▶ What is expected
Repeat the material below word for word and leave out all pictures.

▶ Data shown
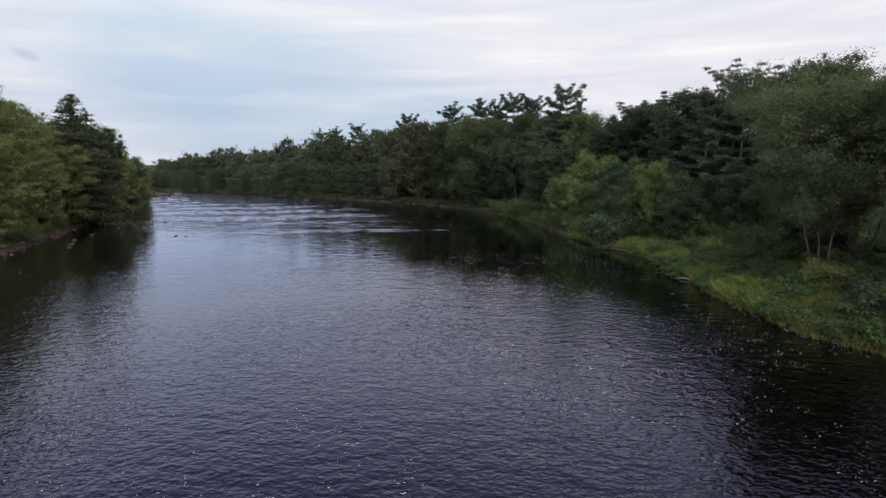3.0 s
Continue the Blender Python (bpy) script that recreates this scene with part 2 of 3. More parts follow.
MAT = {
    "water": water_material(),
    "soil": rough_material("forest_soil", [(0.3, (0.018, 0.013, 0.009)), (0.5, (0.030, 0.028, 0.014)), (0.7, (0.050, 0.052, 0.022))], 0.35, 0.95, 9.0, 0.05),
    "lawn": rough_material("lawn", [(0.3, (0.045, 0.062, 0.022)), (0.55, (0.072, 0.092, 0.034)), (0.75, (0.10, 0.116, 0.044))], 0.4, 0.95, 12.0, 0.03),
    "rock": rough_material("river_rock", [(0.28, (0.013, 0.012, 0.011)), (0.5, (0.030, 0.027, 0.026)), (0.75, (0.068, 0.063, 0.060))], 1.1, 0.75, 7.0, 0.03, by_object=True),
    "red_rock": rough_material("iron_stained_rock", [(0.28, (0.024, 0.014, 0.011)), (0.5, (0.062, 0.036, 0.027)), (0.75, (0.120, 0.078, 0.062))], 1.0, 0.8, 7.0, 0.03, by_object=True),
    "pale_rock": rough_material("pale_granite", [(0.28, (0.055, 0.052, 0.048)), (0.5, (0.125, 0.118, 0.110)), (0.75, (0.230, 0.220, 0.208))], 1.2, 0.85, 7.0, 0.03, by_object=True),
    "bark": rough_material("grey_bark", [(0.3, (0.045, 0.038, 0.032)), (0.5, (0.11, 0.095, 0.08)), (0.75, (0.20, 0.18, 0.155))], 3.0, 0.9, 5.0, 0.02, (1, 1, 0.25), True),
    "pale_bark": rough_material("pale_bark", [(0.3, (0.032, 0.027, 0.023)), (0.5, (0.068, 0.058, 0.050)), (0.75, (0.125, 0.110, 0.096))], 3.0, 0.85, 5.0, 0.015, (1, 1, 0.3), True),
    "driftwood": rough_material("bleached_wood", [(0.3, (0.11, 0.10, 0.09)), (0.5, (0.24, 0.225, 0.21)), (0.75, (0.42, 0.40, 0.38))], 2.0, 0.8, 6.0, 0.01, (0.3, 1, 1), True),
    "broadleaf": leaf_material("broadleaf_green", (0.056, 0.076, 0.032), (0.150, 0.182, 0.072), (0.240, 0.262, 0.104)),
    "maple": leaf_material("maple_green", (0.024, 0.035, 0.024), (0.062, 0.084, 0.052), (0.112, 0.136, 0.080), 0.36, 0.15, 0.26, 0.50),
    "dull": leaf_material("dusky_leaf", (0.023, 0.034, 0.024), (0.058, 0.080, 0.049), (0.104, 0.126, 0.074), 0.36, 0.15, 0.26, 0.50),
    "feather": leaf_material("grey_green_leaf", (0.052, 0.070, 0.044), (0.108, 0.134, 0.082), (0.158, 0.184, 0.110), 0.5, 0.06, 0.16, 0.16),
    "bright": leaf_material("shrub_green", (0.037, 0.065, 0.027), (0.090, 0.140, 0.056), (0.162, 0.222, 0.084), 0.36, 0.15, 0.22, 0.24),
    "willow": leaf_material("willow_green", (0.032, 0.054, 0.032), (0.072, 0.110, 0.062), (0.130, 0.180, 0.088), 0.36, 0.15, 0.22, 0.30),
    # darker copy of the bank grass: the trees' shade is put into its colour
    "painted_shade_grass": leaf_material("grass_coloured_as_shaded", (0.034, 0.044, 0.020), (0.070, 0.086, 0.034), (0.115, 0.126, 0.050), 0.3),
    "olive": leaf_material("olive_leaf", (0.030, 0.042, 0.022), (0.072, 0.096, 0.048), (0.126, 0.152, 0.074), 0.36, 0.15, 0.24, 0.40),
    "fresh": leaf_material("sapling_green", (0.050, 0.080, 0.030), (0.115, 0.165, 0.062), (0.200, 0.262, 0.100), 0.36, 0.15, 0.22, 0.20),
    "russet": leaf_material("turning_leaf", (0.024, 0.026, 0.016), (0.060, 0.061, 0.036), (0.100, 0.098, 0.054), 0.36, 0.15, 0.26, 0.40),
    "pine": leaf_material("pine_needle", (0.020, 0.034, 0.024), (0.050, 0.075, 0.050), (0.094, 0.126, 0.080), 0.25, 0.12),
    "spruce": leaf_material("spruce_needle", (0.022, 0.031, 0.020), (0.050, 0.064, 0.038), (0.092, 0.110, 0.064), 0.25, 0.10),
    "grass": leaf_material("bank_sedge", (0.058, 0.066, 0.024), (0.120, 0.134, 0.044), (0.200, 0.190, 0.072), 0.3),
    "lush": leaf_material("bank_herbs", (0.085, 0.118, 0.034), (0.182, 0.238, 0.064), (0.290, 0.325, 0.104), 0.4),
    # the blue-grey of distant haze is put into the ridge's colour
    "ridge": rough_material("far_woods_haze_tinted", [(0.3, (0.022, 0.036, 0.050)), (0.7, (0.036, 0.054, 0.068))], 0.03, 1.0, 5.0, 1.0),
    "foam": rough_material("foam", [(0.3, (0.30, 0.30, 0.31)), (0.7, (0.50, 0.50, 0.52))], 30.0, 0.8, 3.0, 0.003),
}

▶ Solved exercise
3.0 s
Continue the Blender Python (bpy) script that recreates this scene with part 2 of 3. More parts follow.
MAT = {
    "water": water_material(),
    "soil": rough_material("forest_soil", [(0.3, (0.018, 0.013, 0.009)), (0.5, (0.030, 0.028, 0.014)), (0.7, (0.050, 0.052, 0.022))], 0.35, 0.95, 9.0, 0.05),
    "lawn": rough_material("lawn", [(0.3, (0.045, 0.062, 0.022)), (0.55, (0.072, 0.092, 0.034)), (0.75, (0.10, 0.116, 0.044))], 0.4, 0.95, 12.0, 0.03),
    "rock": rough_material("river_rock", [(0.28, (0.013, 0.012, 0.011)), (0.5, (0.030, 0.027, 0.026)), (0.75, (0.068, 0.063, 0.060))], 1.1, 0.75, 7.0, 0.03, by_object=True),
    "red_rock": rough_material("iron_stained_rock", [(0.28, (0.024, 0.014, 0.011)), (0.5, (0.062, 0.036, 0.027)), (0.75, (0.120, 0.078, 0.062))], 1.0, 0.8, 7.0, 0.03, by_object=True),
    "pale_rock": rough_material("pale_granite", [(0.28, (0.055, 0.052, 0.048)), (0.5, (0.125, 0.118, 0.110)), (0.75, (0.230, 0.220, 0.208))], 1.2, 0.85, 7.0, 0.03, by_object=True),
    "bark": rough_material("grey_bark", [(0.3, (0.045, 0.038, 0.032)), (0.5, (0.11, 0.095, 0.08)), (0.75, (0.20, 0.18, 0.155))], 3.0, 0.9, 5.0, 0.02, (1, 1, 0.25), True),
    "pale_bark": rough_material("pale_bark", [(0.3, (0.032, 0.027, 0.023)), (0.5, (0.068, 0.058, 0.050)), (0.75, (0.125, 0.110, 0.096))], 3.0, 0.85, 5.0, 0.015, (1, 1, 0.3), True),
    "driftwood": rough_material("bleached_wood", [(0.3, (0.11, 0.10, 0.09)), (0.5, (0.24, 0.225, 0.21)), (0.75, (0.42, 0.40, 0.38))], 2.0, 0.8, 6.0, 0.01, (0.3, 1, 1), True),
    "broadleaf": leaf_material("broadleaf_green", (0.056, 0.076, 0.032), (0.150, 0.182, 0.072), (0.240, 0.262, 0.104)),
    "maple": leaf_material("maple_green", (0.024, 0.035, 0.024), (0.062, 0.084, 0.052), (0.112, 0.136, 0.080), 0.36, 0.15, 0.26, 0.50),
    "dull": leaf_material("dusky_leaf", (0.023, 0.034, 0.024), (0.058, 0.080, 0.049), (0.104, 0.126, 0.074), 0.36, 0.15, 0.26, 0.50),
    "feather": leaf_material("grey_green_leaf", (0.052, 0.070, 0.044), (0.108, 0.134, 0.082), (0.158, 0.184, 0.110), 0.5, 0.06, 0.16, 0.16),
    "bright": leaf_material("shrub_green", (0.037, 0.065, 0.027), (0.090, 0.140, 0.056), (0.162, 0.222, 0.084), 0.36, 0.15, 0.22, 0.24),
    "willow": leaf_material("willow_green", (0.032, 0.054, 0.032), (0.072, 0.110, 0.062), (0.130, 0.180, 0.088), 0.36, 0.15, 0.22, 0.30),
    # darker copy of the bank grass: the trees' shade is put into its colour
    "painted_shade_grass": leaf_material("grass_coloured_as_shaded", (0.034, 0.044, 0.020), (0.070, 0.086, 0.034), (0.115, 0.126, 0.050), 0.3),
    "olive": leaf_material("olive_leaf", (0.030, 0.042, 0.022), (0.072, 0.096, 0.048), (0.126, 0.152, 0.074), 0.36, 0.15, 0.24, 0.40),
    "fresh": leaf_material("sapling_green", (0.050, 0.080, 0.030), (0.115, 0.165, 0.062), (0.200, 0.262, 0.100), 0.36, 0.15, 0.22, 0.20),
    "russet": leaf_material("turning_leaf", (0.024, 0.026, 0.016), (0.060, 0.061, 0.036), (0.100, 0.098, 0.054), 0.36, 0.15, 0.26, 0.40),
    "pine": leaf_material("pine_needle", (0.020, 0.034, 0.024), (0.050, 0.075, 0.050), (0.094, 0.126, 0.080), 0.25, 0.12),
    "spruce": leaf_material("spruce_needle", (0.022, 0.031, 0.020), (0.050, 0.064, 0.038), (0.092, 0.110, 0.064), 0.25, 0.10),
    "grass": leaf_material("bank_sedge", (0.058, 0.066, 0.024), (0.120, 0.134, 0.044), (0.200, 0.190, 0.072), 0.3),
    "lush": leaf_material("bank_herbs", (0.085, 0.118, 0.034), (0.182, 0.238, 0.064), (0.290, 0.325, 0.104), 0.4),
    # the blue-grey of distant haze is put into the ridge's colour
    "ridge": rough_material("far_woods_haze_tinted", [(0.3, (0.022, 0.036, 0.050)), (0.7, (0.036, 0.054, 0.068))], 0.03, 1.0, 5.0, 1.0),
    "foam": rough_material("foam", [(0.3, (0.30, 0.30, 0.31)), (0.7, (0.50, 0.50, 0.52))], 30.0, 0.8, 3.0, 0.003),
}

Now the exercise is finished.